An analysis of stool samples from patients in Mozambique, nearly half of whom had HIV, found high rates of antibiotic resistance in diarrheal pathogens, researchers reported late last week in BMC Infectious Diseases.
In the study, researchers from Mozambique and the United States conducted antibiotic susceptibility testing on 157 stool isolates recovered from 129 patients at two health centers, including 68 HIV infected and 61 uninfected individuals. The isolates, which consisted of 99 Salmonella, 45 Shigella, and 13 Campylobacter strains, were tested against six antibiotics on Mozambique's national essential medicines list.
All isolates drug-resistant
All isolates were resistant to at least one antibiotic, with the vast majority of Salmonella and Shigella isolates resistant to trimethoprim-sulfamethoxazole (89.9% and 86.6%, respectively). In addition, most Salmonella isolates were resistant to erythromycin (88.9%) and tetracycline (76.8%), most Shigella isolates were resistant to tetracycline (68.9%), and most Campylobacter isolates were resistant to erythromycin, azithromycin, and tetracycline (92.3% for all three antibiotics).
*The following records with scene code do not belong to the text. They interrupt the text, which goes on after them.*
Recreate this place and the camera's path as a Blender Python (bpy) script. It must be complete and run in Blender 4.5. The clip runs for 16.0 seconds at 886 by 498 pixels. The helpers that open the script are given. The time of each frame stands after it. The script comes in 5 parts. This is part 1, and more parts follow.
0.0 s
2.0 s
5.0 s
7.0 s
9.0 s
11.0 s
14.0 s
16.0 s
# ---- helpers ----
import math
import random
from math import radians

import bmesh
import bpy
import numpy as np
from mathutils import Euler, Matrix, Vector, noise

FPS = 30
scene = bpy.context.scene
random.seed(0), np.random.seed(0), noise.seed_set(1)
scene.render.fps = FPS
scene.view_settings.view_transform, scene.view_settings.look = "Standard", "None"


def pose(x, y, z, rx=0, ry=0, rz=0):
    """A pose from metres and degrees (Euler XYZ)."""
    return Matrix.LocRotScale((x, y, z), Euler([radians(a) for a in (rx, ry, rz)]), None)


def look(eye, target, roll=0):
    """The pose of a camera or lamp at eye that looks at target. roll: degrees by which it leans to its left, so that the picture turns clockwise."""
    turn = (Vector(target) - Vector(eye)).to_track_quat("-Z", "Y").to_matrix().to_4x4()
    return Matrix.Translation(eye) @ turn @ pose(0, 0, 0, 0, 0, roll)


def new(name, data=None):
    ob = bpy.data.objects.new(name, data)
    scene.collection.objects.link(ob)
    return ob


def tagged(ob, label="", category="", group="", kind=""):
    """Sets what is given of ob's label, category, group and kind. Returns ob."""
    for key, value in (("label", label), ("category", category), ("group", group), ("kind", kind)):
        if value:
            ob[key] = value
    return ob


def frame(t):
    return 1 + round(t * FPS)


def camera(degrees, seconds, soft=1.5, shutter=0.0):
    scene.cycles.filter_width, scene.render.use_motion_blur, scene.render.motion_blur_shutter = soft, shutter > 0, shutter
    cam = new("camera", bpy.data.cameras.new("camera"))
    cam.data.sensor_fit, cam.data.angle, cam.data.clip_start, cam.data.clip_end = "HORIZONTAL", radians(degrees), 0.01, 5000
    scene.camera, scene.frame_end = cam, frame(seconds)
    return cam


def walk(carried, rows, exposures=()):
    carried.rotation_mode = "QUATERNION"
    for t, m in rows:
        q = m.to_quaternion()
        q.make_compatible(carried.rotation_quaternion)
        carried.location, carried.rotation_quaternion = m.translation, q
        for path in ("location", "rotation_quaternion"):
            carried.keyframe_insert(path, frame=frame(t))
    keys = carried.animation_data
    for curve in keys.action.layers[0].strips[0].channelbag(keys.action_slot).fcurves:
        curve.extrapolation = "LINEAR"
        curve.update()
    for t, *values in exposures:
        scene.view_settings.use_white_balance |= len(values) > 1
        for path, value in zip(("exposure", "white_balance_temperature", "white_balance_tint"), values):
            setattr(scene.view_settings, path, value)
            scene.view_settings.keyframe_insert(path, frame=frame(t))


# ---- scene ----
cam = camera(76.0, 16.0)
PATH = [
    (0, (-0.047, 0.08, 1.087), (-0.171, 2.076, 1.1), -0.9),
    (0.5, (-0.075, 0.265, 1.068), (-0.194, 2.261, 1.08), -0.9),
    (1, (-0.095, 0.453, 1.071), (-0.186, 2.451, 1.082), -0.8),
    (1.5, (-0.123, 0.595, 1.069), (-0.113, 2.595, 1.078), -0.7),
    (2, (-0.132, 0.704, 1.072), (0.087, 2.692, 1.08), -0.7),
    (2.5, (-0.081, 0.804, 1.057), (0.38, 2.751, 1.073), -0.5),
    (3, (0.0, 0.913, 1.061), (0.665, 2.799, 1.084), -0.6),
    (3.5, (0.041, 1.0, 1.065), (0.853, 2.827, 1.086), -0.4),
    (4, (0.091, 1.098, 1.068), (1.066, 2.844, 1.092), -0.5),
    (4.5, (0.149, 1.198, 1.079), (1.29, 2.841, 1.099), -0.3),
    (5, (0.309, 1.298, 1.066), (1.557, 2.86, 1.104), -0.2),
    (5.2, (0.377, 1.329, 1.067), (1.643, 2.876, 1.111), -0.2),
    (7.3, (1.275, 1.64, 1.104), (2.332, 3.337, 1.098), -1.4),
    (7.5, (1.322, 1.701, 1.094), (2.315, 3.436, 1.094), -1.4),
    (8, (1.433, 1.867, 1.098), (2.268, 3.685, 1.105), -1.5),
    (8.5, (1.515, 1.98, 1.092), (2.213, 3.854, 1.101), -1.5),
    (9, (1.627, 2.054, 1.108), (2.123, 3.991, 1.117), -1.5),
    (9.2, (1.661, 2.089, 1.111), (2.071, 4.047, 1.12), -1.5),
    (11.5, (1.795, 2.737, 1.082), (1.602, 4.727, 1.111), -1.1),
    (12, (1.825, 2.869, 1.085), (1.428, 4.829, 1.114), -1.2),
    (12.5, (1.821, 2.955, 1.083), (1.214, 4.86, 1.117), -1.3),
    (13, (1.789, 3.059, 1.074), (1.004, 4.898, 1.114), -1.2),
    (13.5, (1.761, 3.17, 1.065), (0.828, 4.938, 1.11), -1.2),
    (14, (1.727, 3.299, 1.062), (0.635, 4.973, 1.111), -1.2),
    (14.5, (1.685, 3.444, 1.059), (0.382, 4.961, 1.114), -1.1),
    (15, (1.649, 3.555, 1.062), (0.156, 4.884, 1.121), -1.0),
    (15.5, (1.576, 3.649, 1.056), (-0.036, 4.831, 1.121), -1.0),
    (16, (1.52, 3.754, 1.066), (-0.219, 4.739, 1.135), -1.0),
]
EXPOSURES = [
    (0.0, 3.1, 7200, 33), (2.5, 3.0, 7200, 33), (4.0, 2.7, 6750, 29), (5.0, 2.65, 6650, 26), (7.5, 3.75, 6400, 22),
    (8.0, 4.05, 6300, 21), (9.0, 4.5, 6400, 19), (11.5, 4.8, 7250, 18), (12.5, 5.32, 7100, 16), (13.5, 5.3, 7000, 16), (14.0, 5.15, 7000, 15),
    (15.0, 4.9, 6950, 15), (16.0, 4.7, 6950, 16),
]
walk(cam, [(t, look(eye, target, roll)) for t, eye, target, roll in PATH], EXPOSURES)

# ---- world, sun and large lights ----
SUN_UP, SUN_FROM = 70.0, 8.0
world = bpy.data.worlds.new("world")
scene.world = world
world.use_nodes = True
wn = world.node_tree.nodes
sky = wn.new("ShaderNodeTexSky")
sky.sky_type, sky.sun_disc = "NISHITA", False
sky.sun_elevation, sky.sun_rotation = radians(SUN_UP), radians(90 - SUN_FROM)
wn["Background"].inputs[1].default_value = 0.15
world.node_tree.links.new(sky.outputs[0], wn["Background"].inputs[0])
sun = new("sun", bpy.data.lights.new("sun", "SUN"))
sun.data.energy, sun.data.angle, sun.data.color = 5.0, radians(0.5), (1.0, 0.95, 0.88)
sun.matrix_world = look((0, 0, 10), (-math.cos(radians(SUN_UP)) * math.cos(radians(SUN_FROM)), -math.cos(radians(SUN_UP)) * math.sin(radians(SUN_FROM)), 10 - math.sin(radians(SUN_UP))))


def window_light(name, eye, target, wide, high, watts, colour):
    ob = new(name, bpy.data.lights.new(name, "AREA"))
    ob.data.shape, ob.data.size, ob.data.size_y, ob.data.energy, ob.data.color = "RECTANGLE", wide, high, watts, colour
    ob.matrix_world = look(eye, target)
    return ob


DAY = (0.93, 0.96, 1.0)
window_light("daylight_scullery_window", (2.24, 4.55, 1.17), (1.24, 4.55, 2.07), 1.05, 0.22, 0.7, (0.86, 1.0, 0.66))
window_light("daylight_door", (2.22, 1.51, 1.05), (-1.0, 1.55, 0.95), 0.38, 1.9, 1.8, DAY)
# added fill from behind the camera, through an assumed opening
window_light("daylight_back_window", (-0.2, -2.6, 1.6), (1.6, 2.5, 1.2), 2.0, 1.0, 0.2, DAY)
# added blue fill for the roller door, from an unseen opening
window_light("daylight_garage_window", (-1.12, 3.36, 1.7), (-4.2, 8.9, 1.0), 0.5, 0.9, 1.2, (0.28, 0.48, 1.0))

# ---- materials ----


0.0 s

Multidrug resistance was observed in 79.8% of Salmonella, 76.9% of Campylobacter, and 57.8% of Shigella isolates.
Drug susceptibility profiles for Salmonella and Campylobacter were similar in HIV-infected and uninfected patients, but Shigella isolates from uninfected patients were significantly more likely to be resistant to erythromycin or azithromycin or exhibit multidrug resistance.
The high prevalence of antibiotic resistance findings in this study is likely due to multiple factors.
The study authors say the high rate of resistance to trimethoprim-sulfamethoxazole is particularly concerning, since it is often the treatment of choice for patients with diarrhea and is used as prophylaxis for opportunistic infections in HIV patients.
"Overall, the high prevalence of antibiotic resistance findings in this study is likely due to multiple factors, including unrestricted and inappropriate use of antibiotics through self-medication, the sale of antibiotics in informal markets, cross-contamination through environmental and food sources, and the use of antibiotics in animal husbandry without proper guidance from healthcare professionals," the study authors wrote. "Our results highlight the critical need for implementing measures to promote responsible antibiotic use in both human and animal populations."